• Given entries:
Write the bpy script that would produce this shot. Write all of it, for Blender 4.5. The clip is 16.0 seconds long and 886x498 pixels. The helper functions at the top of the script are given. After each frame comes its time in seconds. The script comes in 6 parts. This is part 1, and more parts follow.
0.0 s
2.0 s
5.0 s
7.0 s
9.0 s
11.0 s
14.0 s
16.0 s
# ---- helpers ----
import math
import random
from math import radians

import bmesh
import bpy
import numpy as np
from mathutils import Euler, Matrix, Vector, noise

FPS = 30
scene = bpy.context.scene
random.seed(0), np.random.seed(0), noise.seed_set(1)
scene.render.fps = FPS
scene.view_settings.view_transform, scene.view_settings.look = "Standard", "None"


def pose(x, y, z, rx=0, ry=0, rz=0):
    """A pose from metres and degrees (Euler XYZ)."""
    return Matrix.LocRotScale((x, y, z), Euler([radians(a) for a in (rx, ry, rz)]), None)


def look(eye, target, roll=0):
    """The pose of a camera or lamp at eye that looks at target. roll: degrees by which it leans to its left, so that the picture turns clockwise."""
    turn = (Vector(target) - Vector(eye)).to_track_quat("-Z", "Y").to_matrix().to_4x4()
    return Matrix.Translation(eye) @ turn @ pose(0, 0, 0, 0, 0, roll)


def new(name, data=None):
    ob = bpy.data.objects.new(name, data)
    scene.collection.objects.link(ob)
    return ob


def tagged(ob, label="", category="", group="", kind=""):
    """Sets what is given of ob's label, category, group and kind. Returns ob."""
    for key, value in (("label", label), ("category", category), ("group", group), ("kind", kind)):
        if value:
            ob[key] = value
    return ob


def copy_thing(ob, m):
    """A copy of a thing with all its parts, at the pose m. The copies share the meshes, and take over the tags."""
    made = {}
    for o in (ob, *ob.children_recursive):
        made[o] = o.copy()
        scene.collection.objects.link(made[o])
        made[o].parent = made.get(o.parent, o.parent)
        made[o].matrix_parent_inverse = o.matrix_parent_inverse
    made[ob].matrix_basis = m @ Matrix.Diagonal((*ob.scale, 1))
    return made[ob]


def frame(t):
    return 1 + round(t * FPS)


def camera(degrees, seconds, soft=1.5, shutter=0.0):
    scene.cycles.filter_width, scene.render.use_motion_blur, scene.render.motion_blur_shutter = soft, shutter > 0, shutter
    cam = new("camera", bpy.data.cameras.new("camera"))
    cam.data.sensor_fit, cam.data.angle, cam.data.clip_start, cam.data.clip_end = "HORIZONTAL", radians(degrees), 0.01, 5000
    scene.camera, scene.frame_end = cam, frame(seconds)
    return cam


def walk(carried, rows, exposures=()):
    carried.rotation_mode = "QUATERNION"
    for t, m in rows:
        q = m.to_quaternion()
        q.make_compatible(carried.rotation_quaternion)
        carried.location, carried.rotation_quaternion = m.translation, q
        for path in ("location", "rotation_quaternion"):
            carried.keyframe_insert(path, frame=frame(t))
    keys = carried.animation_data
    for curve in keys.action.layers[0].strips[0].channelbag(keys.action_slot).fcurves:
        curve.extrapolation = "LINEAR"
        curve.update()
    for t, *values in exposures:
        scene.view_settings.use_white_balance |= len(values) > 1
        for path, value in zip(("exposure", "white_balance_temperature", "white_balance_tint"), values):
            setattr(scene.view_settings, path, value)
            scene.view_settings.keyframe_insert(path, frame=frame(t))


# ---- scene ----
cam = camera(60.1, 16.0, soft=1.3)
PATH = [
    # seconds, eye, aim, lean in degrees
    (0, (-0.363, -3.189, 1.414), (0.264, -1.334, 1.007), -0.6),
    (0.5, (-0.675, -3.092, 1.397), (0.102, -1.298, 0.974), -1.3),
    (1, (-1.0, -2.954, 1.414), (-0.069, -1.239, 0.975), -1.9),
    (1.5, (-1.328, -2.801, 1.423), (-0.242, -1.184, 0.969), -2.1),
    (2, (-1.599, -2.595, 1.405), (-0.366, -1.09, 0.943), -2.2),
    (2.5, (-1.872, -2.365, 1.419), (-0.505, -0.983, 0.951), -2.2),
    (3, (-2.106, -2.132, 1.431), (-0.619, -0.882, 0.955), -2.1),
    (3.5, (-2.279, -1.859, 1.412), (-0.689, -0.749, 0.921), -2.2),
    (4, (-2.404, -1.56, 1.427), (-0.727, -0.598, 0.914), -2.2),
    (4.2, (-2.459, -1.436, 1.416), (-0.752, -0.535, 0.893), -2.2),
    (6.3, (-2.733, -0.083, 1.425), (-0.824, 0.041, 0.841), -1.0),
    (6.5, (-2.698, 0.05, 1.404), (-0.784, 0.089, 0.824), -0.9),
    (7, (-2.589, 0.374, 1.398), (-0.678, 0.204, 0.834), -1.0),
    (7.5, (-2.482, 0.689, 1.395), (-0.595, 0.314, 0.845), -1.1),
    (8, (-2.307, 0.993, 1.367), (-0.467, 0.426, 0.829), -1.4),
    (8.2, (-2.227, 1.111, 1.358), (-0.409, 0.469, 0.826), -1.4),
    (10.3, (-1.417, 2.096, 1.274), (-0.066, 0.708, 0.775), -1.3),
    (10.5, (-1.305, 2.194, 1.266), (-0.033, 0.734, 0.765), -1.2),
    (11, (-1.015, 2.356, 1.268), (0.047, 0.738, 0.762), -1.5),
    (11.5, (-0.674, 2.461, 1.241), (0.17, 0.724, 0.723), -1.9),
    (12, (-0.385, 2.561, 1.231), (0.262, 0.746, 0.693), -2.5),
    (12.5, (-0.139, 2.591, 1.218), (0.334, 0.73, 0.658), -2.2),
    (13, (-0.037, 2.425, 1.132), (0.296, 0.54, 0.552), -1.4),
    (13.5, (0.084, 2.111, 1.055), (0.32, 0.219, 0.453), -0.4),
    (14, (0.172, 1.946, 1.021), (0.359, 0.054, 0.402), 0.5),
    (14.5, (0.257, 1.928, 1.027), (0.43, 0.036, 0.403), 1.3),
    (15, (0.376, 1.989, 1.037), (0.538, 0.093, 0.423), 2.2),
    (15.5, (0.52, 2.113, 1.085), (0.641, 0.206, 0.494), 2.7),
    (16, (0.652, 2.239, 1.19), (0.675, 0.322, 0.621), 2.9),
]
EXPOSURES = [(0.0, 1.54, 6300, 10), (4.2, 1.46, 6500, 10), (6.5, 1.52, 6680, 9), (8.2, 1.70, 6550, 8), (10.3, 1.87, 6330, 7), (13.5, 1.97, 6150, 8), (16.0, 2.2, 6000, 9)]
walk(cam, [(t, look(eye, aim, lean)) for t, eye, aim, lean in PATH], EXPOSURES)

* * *

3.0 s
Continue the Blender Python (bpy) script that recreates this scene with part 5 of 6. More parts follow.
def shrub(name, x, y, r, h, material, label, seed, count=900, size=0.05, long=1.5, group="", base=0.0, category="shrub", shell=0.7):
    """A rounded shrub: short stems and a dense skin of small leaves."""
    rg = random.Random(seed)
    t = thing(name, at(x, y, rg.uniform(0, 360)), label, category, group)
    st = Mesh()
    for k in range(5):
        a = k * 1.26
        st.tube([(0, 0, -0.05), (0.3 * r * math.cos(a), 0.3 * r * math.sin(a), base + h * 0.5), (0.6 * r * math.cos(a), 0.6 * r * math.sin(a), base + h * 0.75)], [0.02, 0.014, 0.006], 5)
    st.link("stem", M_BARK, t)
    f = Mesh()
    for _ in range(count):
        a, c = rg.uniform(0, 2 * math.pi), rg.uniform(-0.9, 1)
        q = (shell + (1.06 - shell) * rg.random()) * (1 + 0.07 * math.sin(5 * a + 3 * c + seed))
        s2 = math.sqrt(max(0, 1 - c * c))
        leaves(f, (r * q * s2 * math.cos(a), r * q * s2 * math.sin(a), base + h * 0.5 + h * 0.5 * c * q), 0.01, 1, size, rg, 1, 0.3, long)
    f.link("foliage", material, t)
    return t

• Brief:
Give again the run of lines that opens at the line with "made[o].parent = made.get(o.parent, o.parent)" and closes at the line with "scene.view_settings.keyframe_insert(path, frame=frame(t))", exactly, and only that run.

• The result:
        made[o].parent = made.get(o.parent, o.parent)
        made[o].matrix_parent_inverse = o.matrix_parent_inverse
    made[ob].matrix_basis = m @ Matrix.Diagonal((*ob.scale, 1))
    return made[ob]


def frame(t):
    return 1 + round(t * FPS)


def camera(degrees, seconds, soft=1.5, shutter=0.0):
    scene.cycles.filter_width, scene.render.use_motion_blur, scene.render.motion_blur_shutter = soft, shutter > 0, shutter
    cam = new("camera", bpy.data.cameras.new("camera"))
    cam.data.sensor_fit, cam.data.angle, cam.data.clip_start, cam.data.clip_end = "HORIZONTAL", radians(degrees), 0.01, 5000
    scene.camera, scene.frame_end = cam, frame(seconds)
    return cam


def walk(carried, rows, exposures=()):
    carried.rotation_mode = "QUATERNION"
    for t, m in rows:
        q = m.to_quaternion()
        q.make_compatible(carried.rotation_quaternion)
        carried.location, carried.rotation_quaternion = m.translation, q
        for path in ("location", "rotation_quaternion"):
            carried.keyframe_insert(path, frame=frame(t))
    keys = carried.animation_data
    for curve in keys.action.layers[0].strips[0].channelbag(keys.action_slot).fcurves:
        curve.extrapolation = "LINEAR"
        curve.update()
    for t, *values in exposures:
        scene.view_settings.use_white_balance |= len(values) > 1
        for path, value in zip(("exposure", "white_balance_temperature", "white_balance_tint"), values):
            setattr(scene.view_settings, path, value)
            scene.view_settings.keyframe_insert(path, frame=frame(t))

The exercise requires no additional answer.